The museum has decided to not change its approach, or replace it with a retrospective, but instead, to stay true to the designer’s vision for the exhibition, while adding some more biographical details and photography elements. “We want to give a sense of how a man like Azzedine Alaïa creates, because he stands apart from many fashion designers today,” explains Alice Black, co-director of the Design Museum. Alaïa stands as one of the most influential designers of his generation, famed for introducing the body-conscious silhouette.
The Paris exhibition opened during haute couture week in January, giving the designer a presence during the collections, and will run until June 10. It has been curated by Olivier Saillard, the former director of Paris’s Palais Galliera, who worked closely with Alaïa to produce the first retrospective of his work in 2013 at the Galliera, so is familiar with the designer’s dresses.
Tightly edited to black or white (with the exception of one red gown), each iconic dress is set out on individual, pearly-hued podiums lining the atelier – Saillard says he wanted the exhibition to look like a string of pearls. Devoid of any captions, you wander around the space with a leaflet featuring each dress and simply the year and season of the design, nothing more.
It makes for a contemplative experience. What is particularly striking is the timelessness of the designs – each dress could be sitting front row at the shows that week, whether it’s a white Grecian-draped mini-dress from 1981 or a body-hugging black dress from 2003 that unravels with a circular zip. In the centre of the exhibition is the dress that Naomi Campbell wore on the runway of Alaïa’s last show in last July.
The designer once said: “My obsession is to make women beautiful. When you create with that in mind, things can’t go out of fashion.” Timelessness was one of his mantras, but he also had an obsession with defining womanly curves. He would strip away all ornaments and colours on his dresses to leave only the actual construction of the garment, and its relationship to the body, on display. He would literally sculpt the body. To do that, he had to strike a relationship with the client, explains Black. “He was making not just for the physical person, but for the kind of woman she wanted to be.” Dresses, the foundation of the two exhibitions, “are the absolute creation that the couturier never ceased to perfect throughout his career and are the expression and avowal of his desire for eternity”, says Saillard.

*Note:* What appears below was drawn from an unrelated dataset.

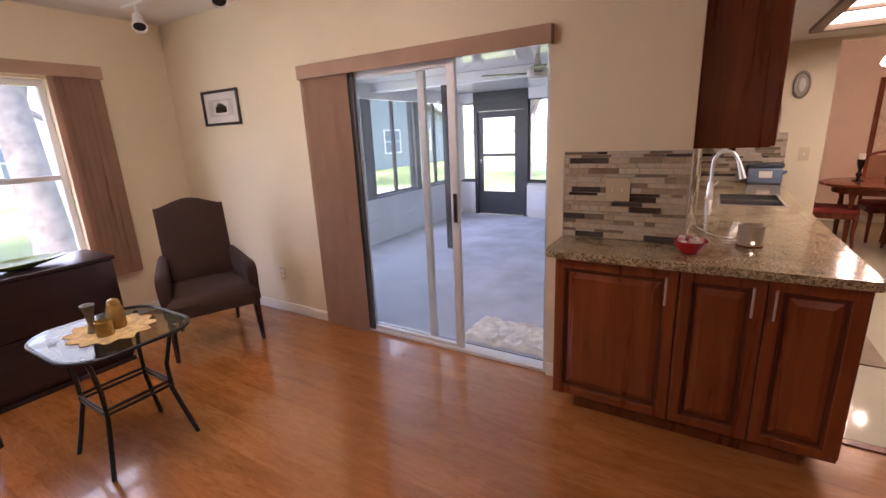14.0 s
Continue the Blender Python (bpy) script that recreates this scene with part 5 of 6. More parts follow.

Alaïa always worked in pure black, using it like a sculptor to carve the body. Colour would dilute the effect, he believed. He also favoured chalk and plaster whites because they reminded him of his student years at the Beaux-Arts in Tunis. He used animal print because of the powerful, animalistic sensuality it gave models and customers such as Campbell, Grace Jones and Yasmin Le Bon, who remembers wanting “something [to wear] that had attitude and was sexy and had an edge to it. I will never forget the first time I put an Azzedine Alaïa outfit on,” she said at the British Fashion Awards tribute last December. “That was it, it was a done deal. His clothes were sexy, they were cool, they made you feel incredibly confident. They supported us and empowered us in every way possible.”

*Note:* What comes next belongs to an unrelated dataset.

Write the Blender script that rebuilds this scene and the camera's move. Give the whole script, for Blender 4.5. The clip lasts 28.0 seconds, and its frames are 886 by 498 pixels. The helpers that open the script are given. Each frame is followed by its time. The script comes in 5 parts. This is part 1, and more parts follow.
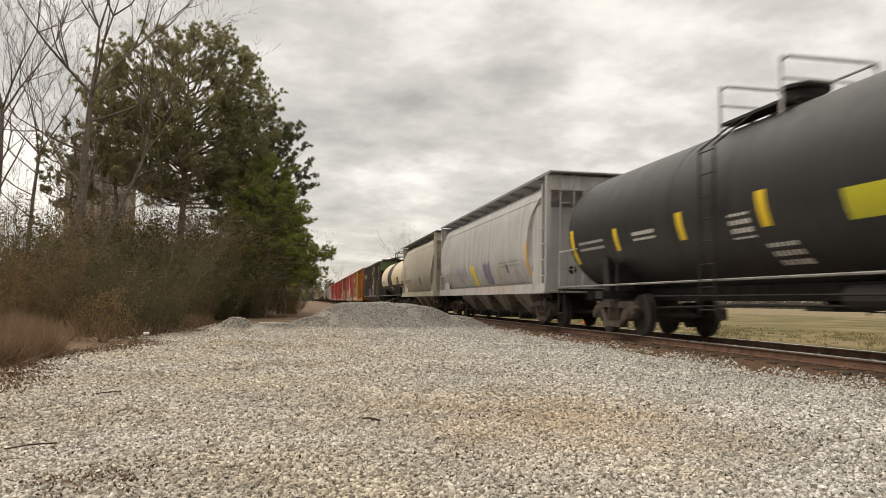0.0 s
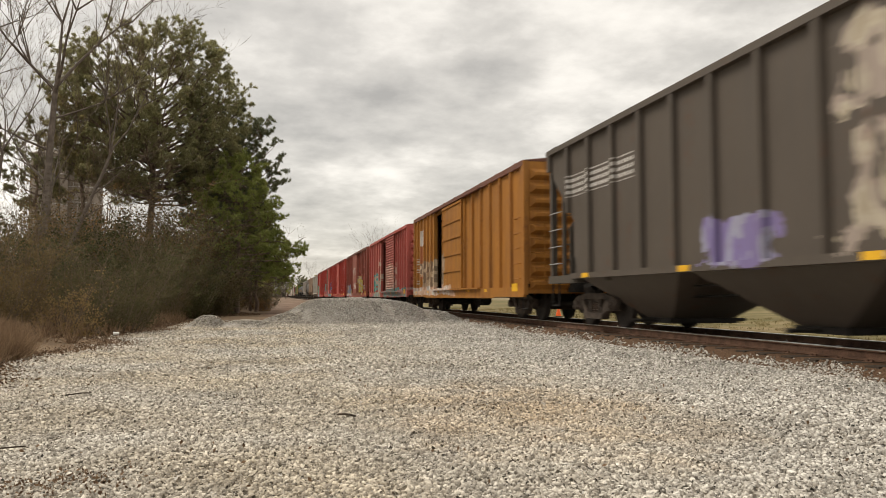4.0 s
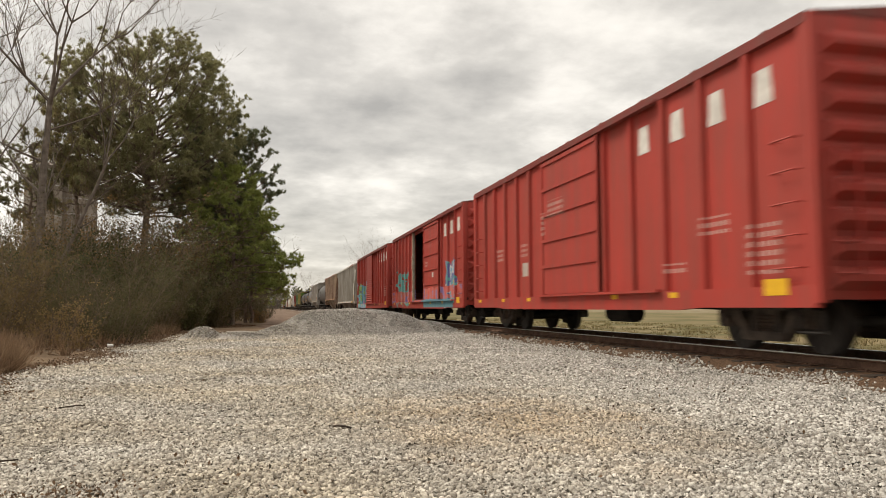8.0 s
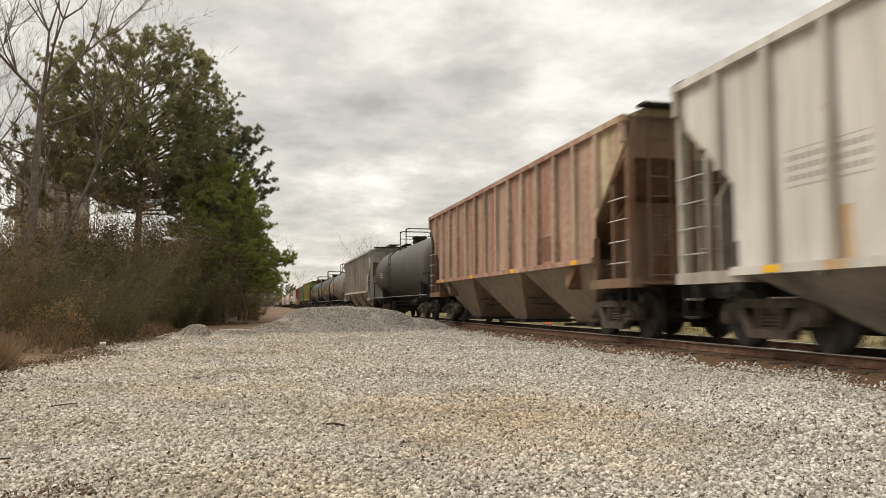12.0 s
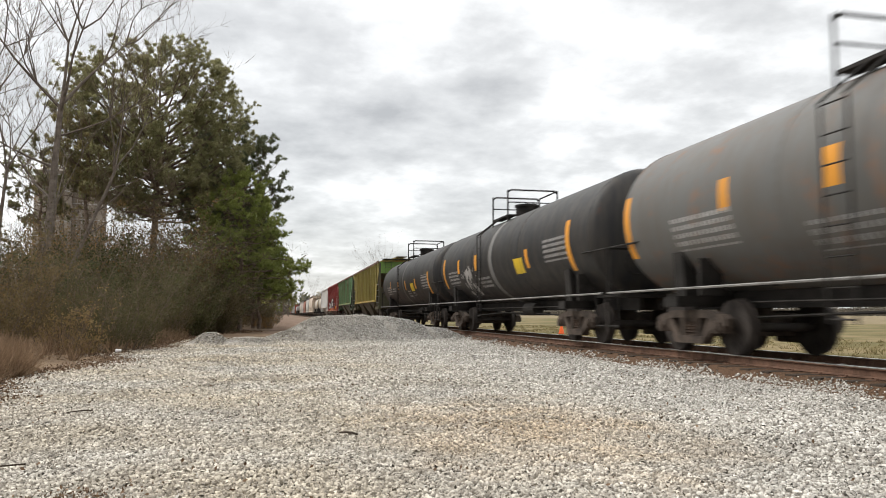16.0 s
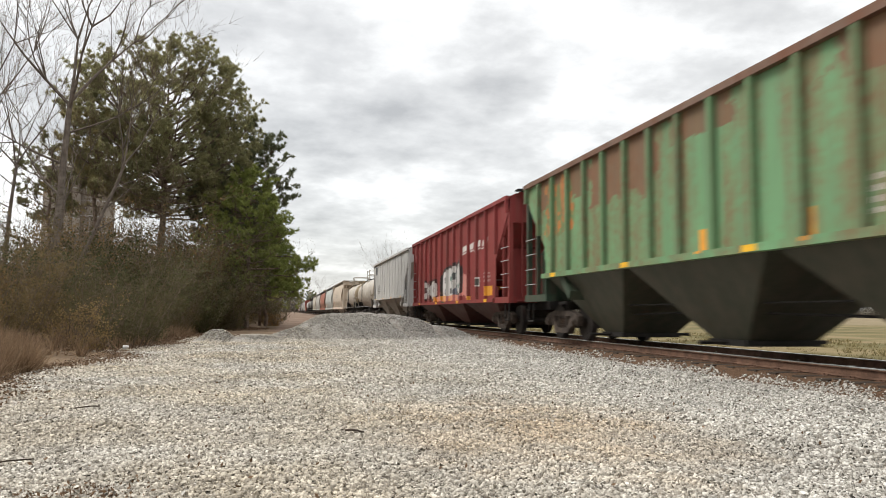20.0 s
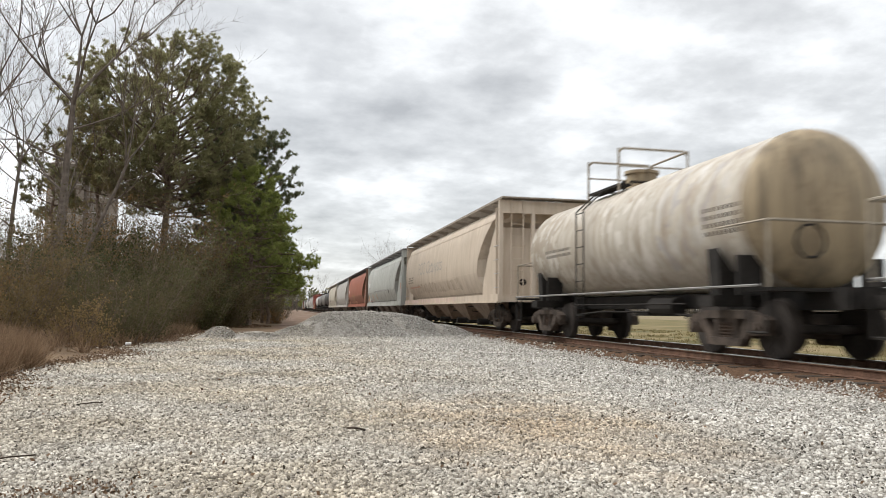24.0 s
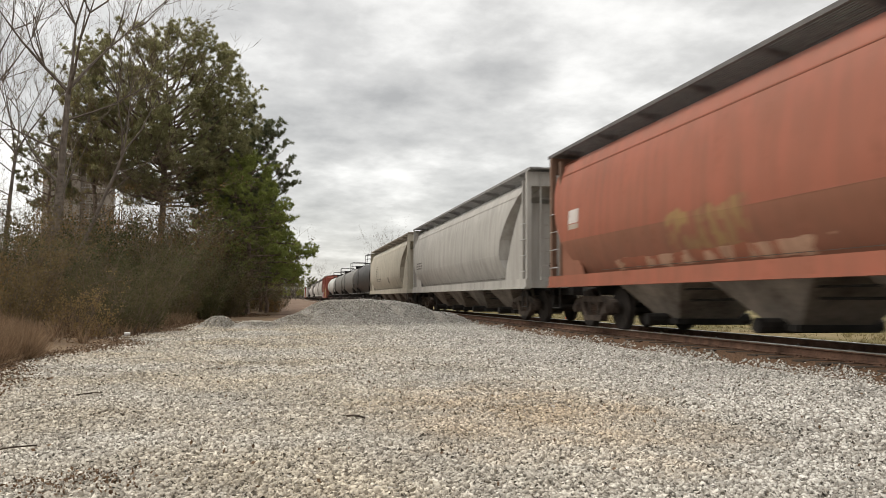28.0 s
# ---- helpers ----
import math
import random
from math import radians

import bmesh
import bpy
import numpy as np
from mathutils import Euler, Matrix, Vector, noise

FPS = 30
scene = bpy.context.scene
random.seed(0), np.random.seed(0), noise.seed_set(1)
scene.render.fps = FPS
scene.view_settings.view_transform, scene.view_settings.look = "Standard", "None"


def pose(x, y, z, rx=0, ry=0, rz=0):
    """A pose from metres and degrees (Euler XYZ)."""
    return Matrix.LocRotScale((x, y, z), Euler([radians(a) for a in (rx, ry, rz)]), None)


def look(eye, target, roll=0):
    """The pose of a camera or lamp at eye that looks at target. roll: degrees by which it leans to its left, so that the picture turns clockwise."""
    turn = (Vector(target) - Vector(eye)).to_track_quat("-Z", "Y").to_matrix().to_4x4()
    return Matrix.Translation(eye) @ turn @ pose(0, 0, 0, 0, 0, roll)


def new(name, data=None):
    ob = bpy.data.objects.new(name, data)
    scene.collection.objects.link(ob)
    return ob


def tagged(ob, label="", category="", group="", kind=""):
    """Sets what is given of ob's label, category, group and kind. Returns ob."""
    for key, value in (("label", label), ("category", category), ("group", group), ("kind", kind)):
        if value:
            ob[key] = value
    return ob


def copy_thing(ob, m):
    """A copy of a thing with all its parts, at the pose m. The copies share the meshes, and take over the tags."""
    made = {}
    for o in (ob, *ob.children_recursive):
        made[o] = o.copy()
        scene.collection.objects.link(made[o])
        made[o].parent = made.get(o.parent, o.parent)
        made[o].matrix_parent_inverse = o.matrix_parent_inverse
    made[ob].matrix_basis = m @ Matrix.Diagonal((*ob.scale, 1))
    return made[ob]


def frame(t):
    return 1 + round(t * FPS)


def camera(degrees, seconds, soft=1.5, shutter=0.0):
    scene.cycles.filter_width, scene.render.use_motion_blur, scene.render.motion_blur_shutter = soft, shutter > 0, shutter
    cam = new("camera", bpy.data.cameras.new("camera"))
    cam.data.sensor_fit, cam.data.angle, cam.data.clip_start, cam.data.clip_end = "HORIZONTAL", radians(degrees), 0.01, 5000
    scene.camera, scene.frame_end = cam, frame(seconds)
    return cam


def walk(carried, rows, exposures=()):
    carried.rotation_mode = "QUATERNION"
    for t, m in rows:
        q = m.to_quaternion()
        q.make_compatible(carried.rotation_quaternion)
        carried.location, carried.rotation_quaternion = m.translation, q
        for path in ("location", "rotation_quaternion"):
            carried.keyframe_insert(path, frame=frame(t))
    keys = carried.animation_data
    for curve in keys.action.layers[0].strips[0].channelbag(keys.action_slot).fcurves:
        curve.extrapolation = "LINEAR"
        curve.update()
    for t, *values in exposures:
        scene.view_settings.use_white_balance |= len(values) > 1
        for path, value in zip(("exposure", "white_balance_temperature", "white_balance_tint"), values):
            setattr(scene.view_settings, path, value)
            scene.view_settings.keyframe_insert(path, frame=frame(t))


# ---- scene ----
# ---- camera ----
cam = camera(61.4, 28.0, soft=0.7, shutter=0.35)
EYE = (0.0, 0.0, 0.96)
PATH = [
    (0.0, pose(*EYE, 94.05, -0.96, -10.48)),
    (0.5, pose(*EYE, 93.65, -0.64, -11.10)),
    (1.0, pose(*EYE, 93.39, -0.55, -11.48)),
    (1.5, pose(*EYE, 93.22, -0.36, -11.90)),
    (2.0, pose(*EYE, 93.16, -0.27, -12.09)),
    (2.5, pose(*EYE, 93.26, -0.24, -12.13)),
    (3.0, pose(*EYE, 93.55, -0.07, -12.30)),
    (3.5, pose(*EYE, 93.62, -0.06, -12.49)),
    (5.5, pose(*EYE, 93.75, 0.09, -12.40)),
    (6.0, pose(*EYE, 93.80, 0.20, -12.66)),
    (6.5, pose(*EYE, 93.77, 0.30, -12.87)),
    (7.0, pose(*EYE, 93.98, 0.36, -12.98)),
    (7.5, pose(*EYE, 94.22, 0.28, -12.96)),
    (8.0, pose(*EYE, 94.45, 0.16, -12.83)),
    (8.5, pose(*EYE, 94.69, 0.11, -12.77)),
    (9.0, pose(*EYE, 94.66, 0.14, -12.56)),
    (9.5, pose(*EYE, 94.29, 0.19, -12.49)),
    (10.0, pose(*EYE, 93.86, 0.20, -12.92)),
    (10.5, pose(*EYE, 93.76, 0.21, -12.99)),
    (11.0, pose(*EYE, 93.97, 0.19, -13.08)),
    (11.5, pose(*EYE, 94.27, 0.23, -13.18)),
    (12.0, pose(*EYE, 94.27, 0.21, -13.31)),
    (12.5, pose(*EYE, 94.29, 0.19, -13.03)),
    (14.5, pose(*EYE, 94.61, 0.11, -12.94)),
    (15.0, pose(*EYE, 94.78, 0.26, -12.88)),
    (15.5, pose(*EYE, 94.85, 0.12, -12.40)),
    (16.0, pose(*EYE, 94.96, -0.10, -12.28)),
    (16.5, pose(*EYE, 94.94, -0.22, -12.21)),
    (17.0, pose(*EYE, 94.87, -0.16, -12.23)),
    (17.5, pose(*EYE, 94.92, -0.12, -12.32)),
    (18.0, pose(*EYE, 95.02, -0.11, -12.31)),
    (18.5, pose(*EYE, 95.07, -0.15, -12.27)),
    (19.0, pose(*EYE, 95.13, -0.26, -12.24)),
    (19.5, pose(*EYE, 95.10, -0.37, -12.11)),
    (20.0, pose(*EYE, 94.85, -0.49, -11.80)),
    (20.5, pose(*EYE, 94.50, -0.50, -11.55)),
    (21.0, pose(*EYE, 94.40, -0.65, -11.49)),
    (21.5, pose(*EYE, 94.58, -0.72, -11.45)),
    (23.5, pose(*EYE, 94.73, -0.76, -11.61)),
    (24.0, pose(*EYE, 94.73, -0.78, -11.63)),
    (24.5, pose(*EYE, 94.59, -0.74, -11.66)),
    (25.0, pose(*EYE, 94.56, -0.65, -11.75)),
    (25.5, pose(*EYE, 94.49, -0.62, -11.79)),
    (26.0, pose(*EYE, 94.49, -0.74, -11.77)),
    (26.5, pose(*EYE, 94.57, -0.85, -11.73)),
    (27.0, pose(*EYE, 94.42, -0.76, -11.75)),
    (27.5, pose(*EYE, 93.95, -0.49, -11.73)),
    (28.0, pose(*EYE, 93.78, -0.30, -11.75)),
]
EXPO = [(0.0, 0.37, 7200, 10), (12.3, 0.42, 7200, 10), (14.3, 0.64, 6450, 9), (21.5, 0.66, 6500, 9), (24.0, 0.60, 6350, 9), (27.0, 0.60, 6400, 9), (28.0, 0.44, 6700, 9)]
SUN_STRENGTH = 1.8
walk(cam, PATH, EXPO)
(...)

The diminutive and publicity-shy designer became something of a father figure to his models. Campbell forged a particularly close friendship with him, moving into his house as a 16-year-old model and even calling him papa. “He was the most generous, kind, compassionate and humble man I have ever known, with a mischievous humour and glint in his eye; he filled my life with joy and light,” reveals the supermodel.
American model Stephanie Seymour shared a similar experience: “He was also my papa; he clothed me, he fed me, he protected me, he walked me down the aisle. He did poke pins into me every once in a while, but I am sure I deserved it. He taught me how to dance and he taught me about love, loyalty and emotion.”
Azzedine Alaïa was born into a farming family in Tunisia in 1940, but his parents split when he was young, and he moved to Tunis with his mother and sister. He entered the École des Beaux-Arts at 15 with plans to be a sculptor, but in an effort to make some pocket money, he learnt to sew from his sister, and started making clothes. He found work with a local dressmaker and discovered his passion for clothes. He arrived in Paris in the late 1950s and worked briefly at Dior before moving to Guy Laroche, where he learnt tailoring. In the mid-1960s, he ventured out on his own, supported by a coterie of well-connected clients.
He dressed Tina Turner for the cover of her album Private Dancer, as well as Madonna, Mariah Carey, Lady Gaga, Michelle Obama and Brigitte Macron, among others. He worked to his own schedule, not participating in fashion weeks unless he had something he wanted to present. He then assiduously kept every design he ever made, offering a superb archive for the two exhibitions to draw from. “He made the first cut of which dresses would feature at the Design Museum, with co-curator Mark Wilson from the Groninger Museum in the Netherlands. We were in full swing with preparations when, sadly, he passed away,” says Black.
Alaïa was familiar with the new location of the Design Museum in Kensington, Black adds. “He loved the architecture – the light and the oak – and so, asking him was like pushing an open door,” she says. He was an avid collector of vintage designer fashion and also furniture, so the set includes screens created by the designers he admired, including Marc Newson, Konstantin Grcic and Kris Ruhs, among others. The clothes, then, will be in conversation with their surroundings.
The exhibition coincides with the opening of a new Azzedine Alaïa boutique in London. And the Association Azzedine Alaïa will hold further exhibitions from his archives and collections, in both Paris and the Tunisian town Sidi Bou Said, where he was laid to rest. A ready-to-wear collection will be presented in Paris this month, marking a new era for the maison. It will be shaped by the many talented people who have long been part of the Alaïa family, some of whom worked with him closely for 30 years. Continuing to work from his ateliers and his archives, this family will keep alive Alaïa’s vision of style and timeless beauty.